Я посмотрел ему вслед и обратил внимание, что и ходит Павел Семенович не совсем так, как раньше. Видимо, образ уже начал проклевываться, причем с ног.
А директора нашего вместе с Беловым вызвали в горком и спросили:
– Чем мы вам можем помочь, говорите.
И директор с Беловым воспользовались моментом.

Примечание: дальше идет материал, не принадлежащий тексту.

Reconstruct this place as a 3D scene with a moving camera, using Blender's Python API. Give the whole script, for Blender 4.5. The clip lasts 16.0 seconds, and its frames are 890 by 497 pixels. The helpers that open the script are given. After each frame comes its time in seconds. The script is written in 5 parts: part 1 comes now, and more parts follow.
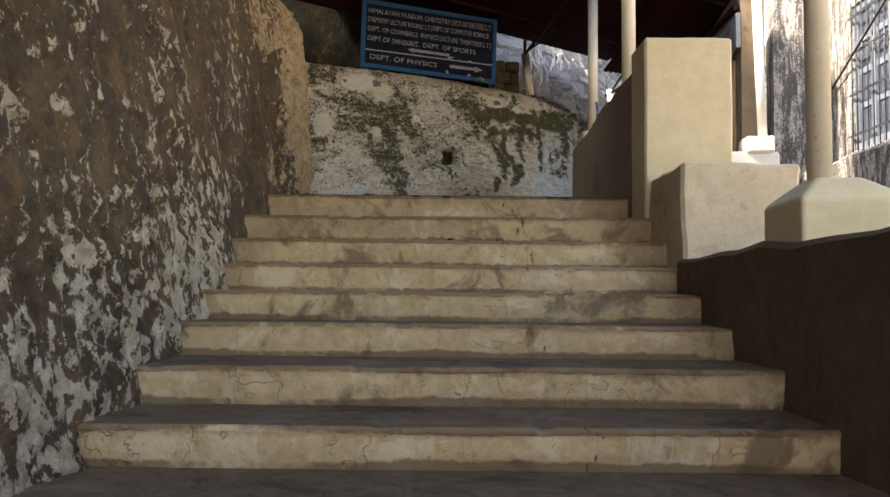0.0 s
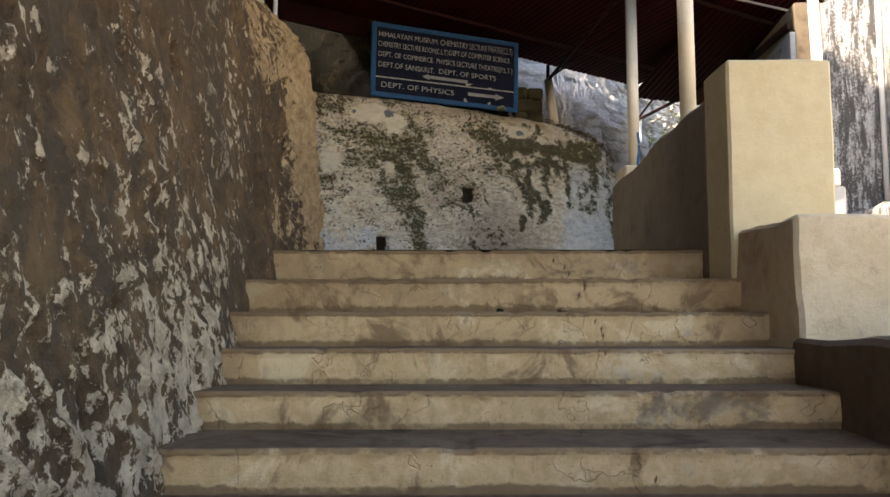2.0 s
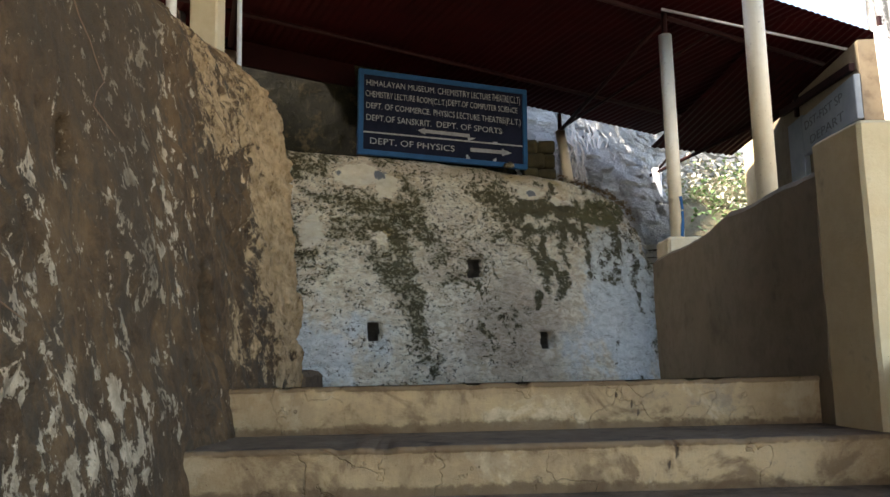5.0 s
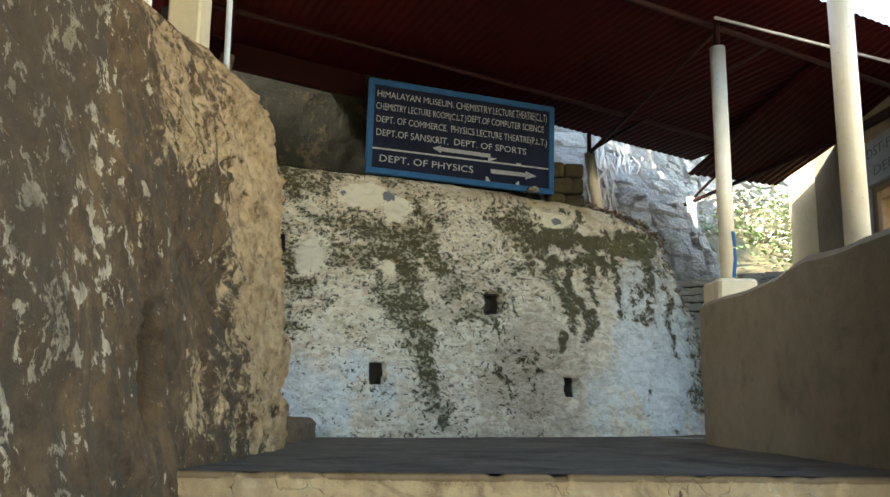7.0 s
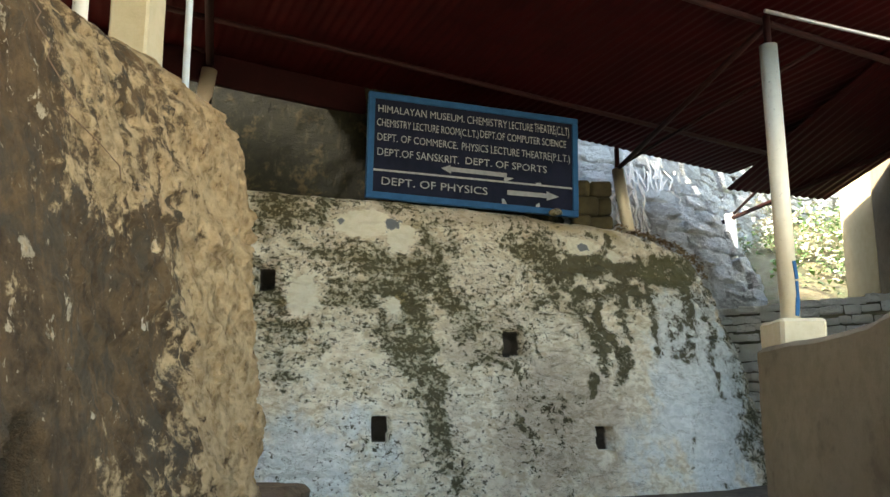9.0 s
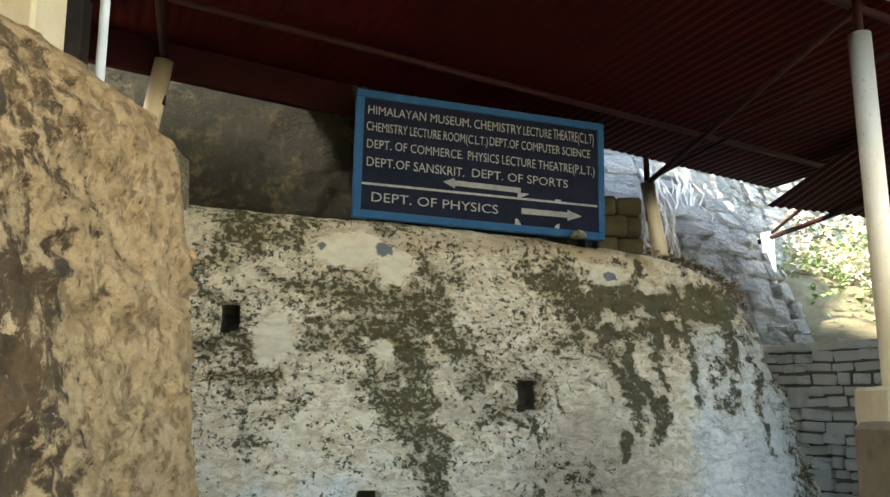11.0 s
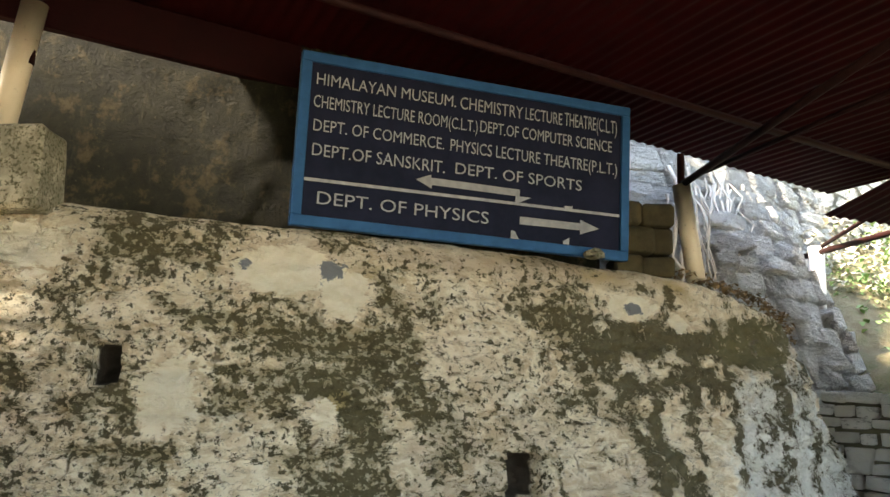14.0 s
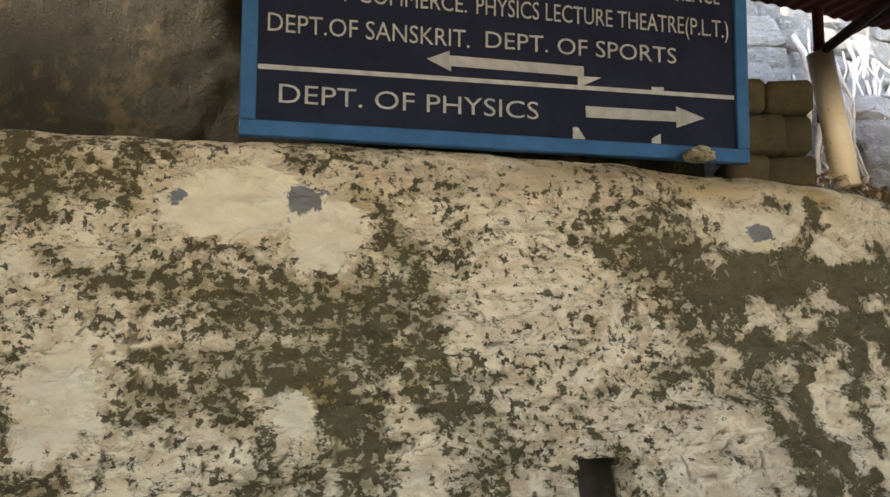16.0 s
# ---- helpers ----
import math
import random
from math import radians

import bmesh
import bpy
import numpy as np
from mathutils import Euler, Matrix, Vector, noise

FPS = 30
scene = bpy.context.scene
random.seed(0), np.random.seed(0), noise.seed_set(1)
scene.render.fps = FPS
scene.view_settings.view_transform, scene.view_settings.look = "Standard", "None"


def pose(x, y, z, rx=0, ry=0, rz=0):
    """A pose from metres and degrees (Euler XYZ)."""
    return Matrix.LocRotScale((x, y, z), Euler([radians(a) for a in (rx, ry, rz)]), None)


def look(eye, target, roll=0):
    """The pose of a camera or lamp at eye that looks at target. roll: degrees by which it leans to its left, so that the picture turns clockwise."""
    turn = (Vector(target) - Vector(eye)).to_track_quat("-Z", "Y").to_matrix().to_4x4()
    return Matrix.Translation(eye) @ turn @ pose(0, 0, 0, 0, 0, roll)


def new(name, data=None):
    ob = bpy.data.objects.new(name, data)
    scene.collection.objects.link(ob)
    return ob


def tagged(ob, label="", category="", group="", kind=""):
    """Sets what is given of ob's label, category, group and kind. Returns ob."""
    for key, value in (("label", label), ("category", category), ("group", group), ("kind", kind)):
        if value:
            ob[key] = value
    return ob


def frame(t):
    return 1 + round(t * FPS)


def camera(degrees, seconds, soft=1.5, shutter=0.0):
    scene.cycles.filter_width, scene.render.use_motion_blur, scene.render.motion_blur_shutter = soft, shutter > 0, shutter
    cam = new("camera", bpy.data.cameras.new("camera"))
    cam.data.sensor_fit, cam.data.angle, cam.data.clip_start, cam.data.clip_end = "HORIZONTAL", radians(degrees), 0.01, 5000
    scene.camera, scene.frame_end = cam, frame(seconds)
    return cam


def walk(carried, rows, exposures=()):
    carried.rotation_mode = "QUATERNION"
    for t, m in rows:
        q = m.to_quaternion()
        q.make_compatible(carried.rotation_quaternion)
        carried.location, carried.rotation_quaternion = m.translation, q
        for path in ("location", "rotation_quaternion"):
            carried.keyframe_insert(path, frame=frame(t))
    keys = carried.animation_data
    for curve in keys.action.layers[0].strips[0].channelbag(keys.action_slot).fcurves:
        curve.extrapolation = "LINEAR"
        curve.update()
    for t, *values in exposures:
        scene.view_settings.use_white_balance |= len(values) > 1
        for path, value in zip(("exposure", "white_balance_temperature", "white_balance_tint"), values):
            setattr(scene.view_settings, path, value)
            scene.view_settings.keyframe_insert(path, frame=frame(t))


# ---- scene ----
cam = camera(56.2, 16.0)
METRES, EYE, TILT, LEAN, TURN = 8.5, 1.5, 3.5, -0.6, 0.0
ROWS = [
    (0.0, 0.0, 0.0, 0.0, 0.0, 0.0, 0.0),
    (0.5, -0.0018, 0.0276, 0.0115, 0.52, 0.14, 0.24),
    (1.0, -0.0165, 0.0629, 0.0178, 0.83, 0.15, 0.63),
    (1.5, -0.0249, 0.0865, 0.0296, -0.3, 0.52, 0.7),
    (2.0, -0.0308, 0.1192, 0.0303, -0.14, 1.65, 0.66),
    (2.5, -0.0336, 0.1565, 0.045, 1.16, 3.4, 1.94),
    (3.0, -0.0451, 0.1903, 0.0565, 0.39, 3.96, 2.38),
    (3.5, -0.0498, 0.2129, 0.059, -0.62, 4.06, 2.71),
    (4.0, -0.0478, 0.2385, 0.0656, -0.47, 4.0, 2.66),
    (6.5, -0.0481, 0.3557, 0.1063, -1.66, 5.33, -0.08),
    (7.0, -0.0482, 0.3853, 0.1054, -0.33, 5.73, 0.05),
    (7.5, -0.0535, 0.4121, 0.1222, 0.16, 6.12, 0.02),
    (8.0, -0.0497, 0.4368, 0.1189, 0.56, 6.19, 0.02),
    (8.5, -0.0411, 0.465, 0.1363, 0.76, 6.57, 0.18),
    (9.0, -0.0387, 0.4827, 0.1336, 1.25, 6.64, 1.0),
    (11.5, -0.051, 0.6372, 0.1749, 0.27, 6.86, 0.6),
    (12.0, -0.0477, 0.659, 0.1756, -0.19, 6.22, 0.78),
    (12.5, -0.0364, 0.6901, 0.1932, -0.0, 6.26, 0.7),
    (13.0, -0.035, 0.7133, 0.1936, 0.54, 5.79, 0.81),
    (13.5, -0.0416, 0.7505, 0.2128, 0.55, 5.49, -0.65),
    (14.0, -0.0369, 0.7735, 0.2141, 0.11, 5.41, -0.9),
    (14.5, -0.0229, 0.8084, 0.2322, 0.7, 4.51, 0.08),
    (15.0, -0.0203, 0.8386, 0.2263, 3.01, 2.4, 1.94),
    (15.5, -0.0225, 0.8847, 0.223, 5.37, 1.2, 1.87),
    (16.0, -0.0159, 0.93, 0.2183, 6.21, 1.12, 1.92),
]
walk(cam, [(t, pose(0, 0, EYE, TILT, LEAN, TURN) @ pose(METRES * x, METRES * y, METRES * z, 90 + pitch, roll, yaw)) for t, x, y, z, yaw, pitch, roll in ROWS],
     exposures=[(0, 2.25, 8400, 19), (2, 2.42, 8350, 19), (4, 2.3, 7900, 16), (6.5, 3.0, 7450, 6), (7, 3.14, 7700, 4), (9, 3.22, 7950, 4), (12.5, 3.38, 8150, 6), (14.5, 3.3, 8750, 10), (15.5, 3.3, 9000, 13), (16, 3.52, 9000, 15)])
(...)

Во-первых, все оформление было новым, сделанным специально к этому спектаклю, а не из подбора, как обычно. Во-вторых, они пробили новую световую и звуковую аппаратуру, что было немыслимо дорого. Договорились, что для массовки военные выделят сто человек солдат или матросов. Кроме того выбили разрешение для использования в спектакле единственного в городе рояля фирмы «Стейнвей», стоящего в музыкальной школе. Была разослана масса приглашений на премьеру. Ждали десант критиков из Москвы. Я играл художника Кумакина, попавшего под тлетворное влияние буржуазного искусства. И вот он настал, день премьеры! День триумфа маленького, никому доселе не известного театра из Комсомольска, ставшего в одночасье вровень с великим Московским Художественным театром. Ибо в это же время на их площадке впервые в истории был воплощен могучий образ бессмертного В. И. Ленина в пьесе Н. Погодина «Третья патетическая». Именно так мы воспринимали грядущие события.